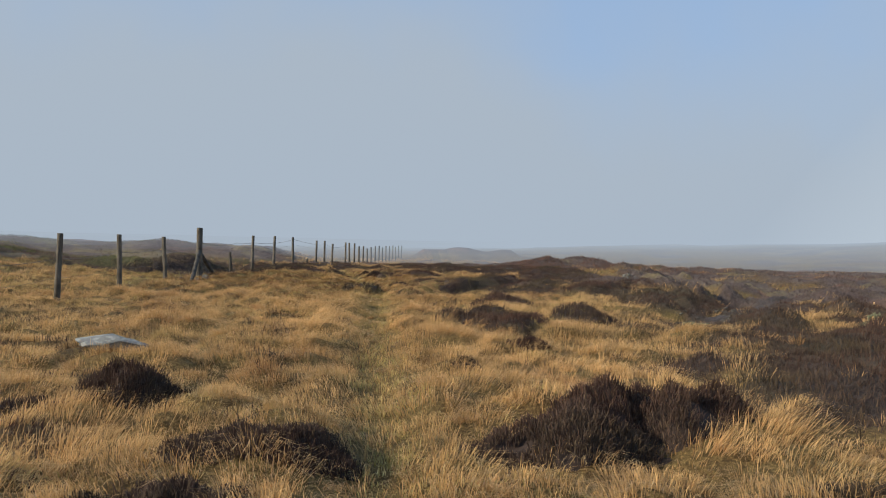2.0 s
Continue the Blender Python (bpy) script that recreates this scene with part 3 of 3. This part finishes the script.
def build_heather():
    sets = []

    def layer(box, per, lo, hi, tall, width, gate):
        x, y = scatter(*box, per)
        g = walk_gap(x, y)
        ok = (g >= lo) & (g < hi)
        x, y = x[ok], y[ok]
        ok = chance(gate(x, y))
        x, y = x[ok], y[ok]
        t = tall * (0.55 + 0.9 * lump_at(x, y))
        sets.append(sprigs(x, y, land_at(x, y) - 0.01, t, width, 0.45))

    bushy = lambda x, y: heather_at(x, y) * (1 - bare_at(x, y)) * np.where(x < -5.0, 0.15, 1.0)
    layer((-4, 6, 2.2, 33), 1900, 0.0, 3.6, 0.095, 0.0070, bushy)
    layer((-9, 13, 4, 38), 2000, 3.6, 8.5, 0.072, 0.0095, bushy)
    joined("heather", sets, M_HEATHER, "low dark brown heather spread over the moor", "heather")
    sets.clear()
    # from 8.5 m off the walk the sprigs take the haze-paled colour
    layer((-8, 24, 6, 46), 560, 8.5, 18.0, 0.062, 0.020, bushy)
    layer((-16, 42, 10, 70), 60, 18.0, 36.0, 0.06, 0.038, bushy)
    joined("hazed_heather", sets, M_HAZED_HEATHER, "grey-brown heather on the rise, paled by painted haze", "heather")
    sets.clear()
    banky = lambda x, y: heather_at(x, y) * (1 - bare_at(x, y)) * (x < -3.8)
    layer((-9, -3.8, 20, 40), 1300, 0.0, 9.0, 0.10, 0.012, banky)
    layer((-24, -4, 12, 48), 420, 9.0, 22.0, 0.09, 0.020, banky)
    layer((-40, -8, 8, 60), 70, 22.0, 38.0, 0.07, 0.030, banky)
    joined("bank_plants", sets, M_RUSSET, "russet and green low plants on the bank", "heather")
    sets.clear()
    reds = lambda x, y: np.clip(1.6 * np.maximum.reduce([mound(x, y, 10.2, 34.5, 4.5, 4.0), mound(x, y, 11.0, 27.5, 3.6, 3.0), 0.6 * mound(x, y, 7.5, 31.5, 2.5, 2.0)]) * ease(fractal(x, y, 0.7, 57), 0.35, 0.55), 0, 1)
    layer((4, 16, 22, 40), 260, 3.0, 20.0, 0.10, 0.02, reds)
    joined("red_shrubs", sets, M_RED, "red-brown low shrubs over the rounded heathery rise", "shrub")
    sets.clear()
    mossy = lambda x, y: np.clip(2.0 * np.maximum.reduce([mound(x, y, *p) for p in MOSS_PATCHES]), 0, 1) * ease(fractal(x, y, 1.4, 58), 0.34, 0.5)
    layer((-16, -3.8, 25, 36), 1500, 0.0, 16.0, 0.05, 0.014, mossy)
    joined("moss", sets, M_MOSS, "bright green moss in patches on the bank", "moss")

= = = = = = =

- _GOAL_
Return nothing but the lines running from the line with "Continue the Blender" through the line with "sets.append(sprigs(x, y, land_at(x, y)", exactly as they appear.

- _ANSWER IN FULL_
Continue the Blender Python (bpy) script that recreates this scene with part 3 of 3. This part finishes the script.
def build_heather():
    sets = []

    def layer(box, per, lo, hi, tall, width, gate):
        x, y = scatter(*box, per)
        g = walk_gap(x, y)
        ok = (g >= lo) & (g < hi)
        x, y = x[ok], y[ok]
        ok = chance(gate(x, y))
        x, y = x[ok], y[ok]
        t = tall * (0.55 + 0.9 * lump_at(x, y))
        sets.append(sprigs(x, y, land_at(x, y) - 0.01, t, width, 0.45))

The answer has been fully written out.